The 125-pound Beach is a small runner who has shown genuine speed, finishing as high as thirty-fourth in Boston. His personal best is a 2:26 recorded at the New York City Marathon; in the early 1980s, he completed three different Bostons in 2:27. “I was in either a rut or a groove,” he says.

He lives in Bethesda, Maryland, with his wife, Carol; they have three children. The former longtime editor at The Wilderness Society currently works as a writer and editor for the State Department. He likes stability: he’s been to every Harvard-Yale football game since 1966, and he and Carol have hosted an annual tailgate there since 1973.

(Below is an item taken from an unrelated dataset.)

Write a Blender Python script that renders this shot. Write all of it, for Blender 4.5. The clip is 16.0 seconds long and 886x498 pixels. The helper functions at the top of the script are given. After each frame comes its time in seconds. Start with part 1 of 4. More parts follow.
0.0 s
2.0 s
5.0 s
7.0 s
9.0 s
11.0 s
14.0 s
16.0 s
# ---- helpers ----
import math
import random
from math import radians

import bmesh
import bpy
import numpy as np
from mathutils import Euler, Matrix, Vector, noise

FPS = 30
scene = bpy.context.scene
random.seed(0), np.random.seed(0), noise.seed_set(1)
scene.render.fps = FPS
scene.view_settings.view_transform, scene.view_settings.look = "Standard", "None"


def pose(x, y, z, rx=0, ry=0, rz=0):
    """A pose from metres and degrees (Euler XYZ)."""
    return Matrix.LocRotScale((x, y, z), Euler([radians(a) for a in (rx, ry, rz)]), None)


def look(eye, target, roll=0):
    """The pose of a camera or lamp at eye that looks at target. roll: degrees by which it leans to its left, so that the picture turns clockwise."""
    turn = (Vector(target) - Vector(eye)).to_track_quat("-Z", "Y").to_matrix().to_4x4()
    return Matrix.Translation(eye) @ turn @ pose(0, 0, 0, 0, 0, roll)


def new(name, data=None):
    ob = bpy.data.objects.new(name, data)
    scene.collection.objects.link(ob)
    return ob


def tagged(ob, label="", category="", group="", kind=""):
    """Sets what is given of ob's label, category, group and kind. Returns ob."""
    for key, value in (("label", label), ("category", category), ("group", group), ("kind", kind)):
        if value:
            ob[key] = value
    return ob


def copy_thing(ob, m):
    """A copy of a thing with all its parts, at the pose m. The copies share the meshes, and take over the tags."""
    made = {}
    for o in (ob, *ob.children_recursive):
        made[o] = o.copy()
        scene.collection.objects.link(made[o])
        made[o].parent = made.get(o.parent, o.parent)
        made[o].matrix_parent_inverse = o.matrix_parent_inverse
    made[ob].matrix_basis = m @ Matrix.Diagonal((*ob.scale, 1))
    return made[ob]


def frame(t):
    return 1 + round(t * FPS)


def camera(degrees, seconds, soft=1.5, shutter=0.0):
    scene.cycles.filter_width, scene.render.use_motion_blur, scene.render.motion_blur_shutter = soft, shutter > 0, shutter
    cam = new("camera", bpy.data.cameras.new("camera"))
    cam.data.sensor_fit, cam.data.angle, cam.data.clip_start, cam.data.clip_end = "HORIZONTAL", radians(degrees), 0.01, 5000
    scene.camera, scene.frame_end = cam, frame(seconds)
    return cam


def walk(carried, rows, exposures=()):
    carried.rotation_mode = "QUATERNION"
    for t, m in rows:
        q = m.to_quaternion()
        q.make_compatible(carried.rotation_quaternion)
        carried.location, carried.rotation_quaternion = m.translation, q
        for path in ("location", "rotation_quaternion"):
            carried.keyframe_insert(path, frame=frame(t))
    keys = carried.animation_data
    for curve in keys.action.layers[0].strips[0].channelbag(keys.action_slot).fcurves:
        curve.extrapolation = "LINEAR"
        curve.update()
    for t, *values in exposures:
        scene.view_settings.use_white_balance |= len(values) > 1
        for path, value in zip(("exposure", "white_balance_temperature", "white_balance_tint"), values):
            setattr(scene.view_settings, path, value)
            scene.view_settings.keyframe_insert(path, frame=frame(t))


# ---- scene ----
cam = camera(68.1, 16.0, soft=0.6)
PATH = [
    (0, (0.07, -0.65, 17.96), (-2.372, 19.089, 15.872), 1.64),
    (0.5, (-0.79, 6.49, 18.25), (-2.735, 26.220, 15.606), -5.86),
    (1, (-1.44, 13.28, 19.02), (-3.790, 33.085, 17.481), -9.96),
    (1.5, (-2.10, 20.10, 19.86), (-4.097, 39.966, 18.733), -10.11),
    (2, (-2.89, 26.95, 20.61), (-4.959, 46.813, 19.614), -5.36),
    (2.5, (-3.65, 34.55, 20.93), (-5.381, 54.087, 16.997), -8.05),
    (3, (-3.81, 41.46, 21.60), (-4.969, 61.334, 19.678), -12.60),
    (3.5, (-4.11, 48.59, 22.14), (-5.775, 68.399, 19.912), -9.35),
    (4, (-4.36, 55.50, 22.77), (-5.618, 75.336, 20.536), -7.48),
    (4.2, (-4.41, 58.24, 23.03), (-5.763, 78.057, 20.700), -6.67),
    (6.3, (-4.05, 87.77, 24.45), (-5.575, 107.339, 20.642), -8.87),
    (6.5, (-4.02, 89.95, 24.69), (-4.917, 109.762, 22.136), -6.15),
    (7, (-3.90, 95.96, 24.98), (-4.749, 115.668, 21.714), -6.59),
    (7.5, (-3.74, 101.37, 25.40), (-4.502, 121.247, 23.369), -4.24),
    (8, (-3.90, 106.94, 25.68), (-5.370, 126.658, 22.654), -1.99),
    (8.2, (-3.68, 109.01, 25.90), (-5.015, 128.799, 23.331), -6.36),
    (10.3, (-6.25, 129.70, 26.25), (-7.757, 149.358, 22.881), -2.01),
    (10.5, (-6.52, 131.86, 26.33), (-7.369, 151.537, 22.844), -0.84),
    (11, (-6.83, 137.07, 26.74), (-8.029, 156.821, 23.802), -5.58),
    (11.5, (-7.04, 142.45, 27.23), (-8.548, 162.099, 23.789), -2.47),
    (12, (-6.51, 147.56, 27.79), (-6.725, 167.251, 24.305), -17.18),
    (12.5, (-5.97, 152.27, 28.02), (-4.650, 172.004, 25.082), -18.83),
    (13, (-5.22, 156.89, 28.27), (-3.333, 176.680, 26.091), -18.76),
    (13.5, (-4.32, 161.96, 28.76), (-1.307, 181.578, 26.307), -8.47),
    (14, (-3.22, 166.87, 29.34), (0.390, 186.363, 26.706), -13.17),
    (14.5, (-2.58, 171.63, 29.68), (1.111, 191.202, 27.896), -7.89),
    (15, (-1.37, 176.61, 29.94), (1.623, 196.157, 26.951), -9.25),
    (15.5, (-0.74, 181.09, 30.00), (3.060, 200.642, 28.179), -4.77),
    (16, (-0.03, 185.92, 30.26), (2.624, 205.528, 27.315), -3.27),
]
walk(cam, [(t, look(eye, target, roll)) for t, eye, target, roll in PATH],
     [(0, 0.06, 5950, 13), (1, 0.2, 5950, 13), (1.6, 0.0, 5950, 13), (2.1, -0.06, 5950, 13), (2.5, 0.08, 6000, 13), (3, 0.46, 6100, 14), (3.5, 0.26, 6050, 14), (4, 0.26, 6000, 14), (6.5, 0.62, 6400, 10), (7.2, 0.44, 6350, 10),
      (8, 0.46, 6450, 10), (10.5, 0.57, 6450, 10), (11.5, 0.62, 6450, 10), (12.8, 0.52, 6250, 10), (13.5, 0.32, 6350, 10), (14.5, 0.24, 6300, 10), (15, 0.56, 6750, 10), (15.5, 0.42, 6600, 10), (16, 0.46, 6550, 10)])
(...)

For the last 11 years a nerve condition called dystonia has hampered Beach’s running ability. “It’s part of the Parkinson’s family, but it isn’t progressive,” he explains. Brain signals cause his left hamstring muscle to contract at inappropriate times, so that it fights against the quadriceps: the result is that Beach has to “swing” his left leg in what is closer to a limp than a normal running stride. “It isn’t pretty,” he says. Nowadays, a typical month’s training will be 50 or 60 miles— “what I used to run in a week.” Even so, he bicycles several miles each way to work and runs stadiums. And Boston isn’t Beach’s only running streak: this spring, he ran the annual 10-mile Cherry Blossom race in Washington, D.C.  He’s completed all 42 of them.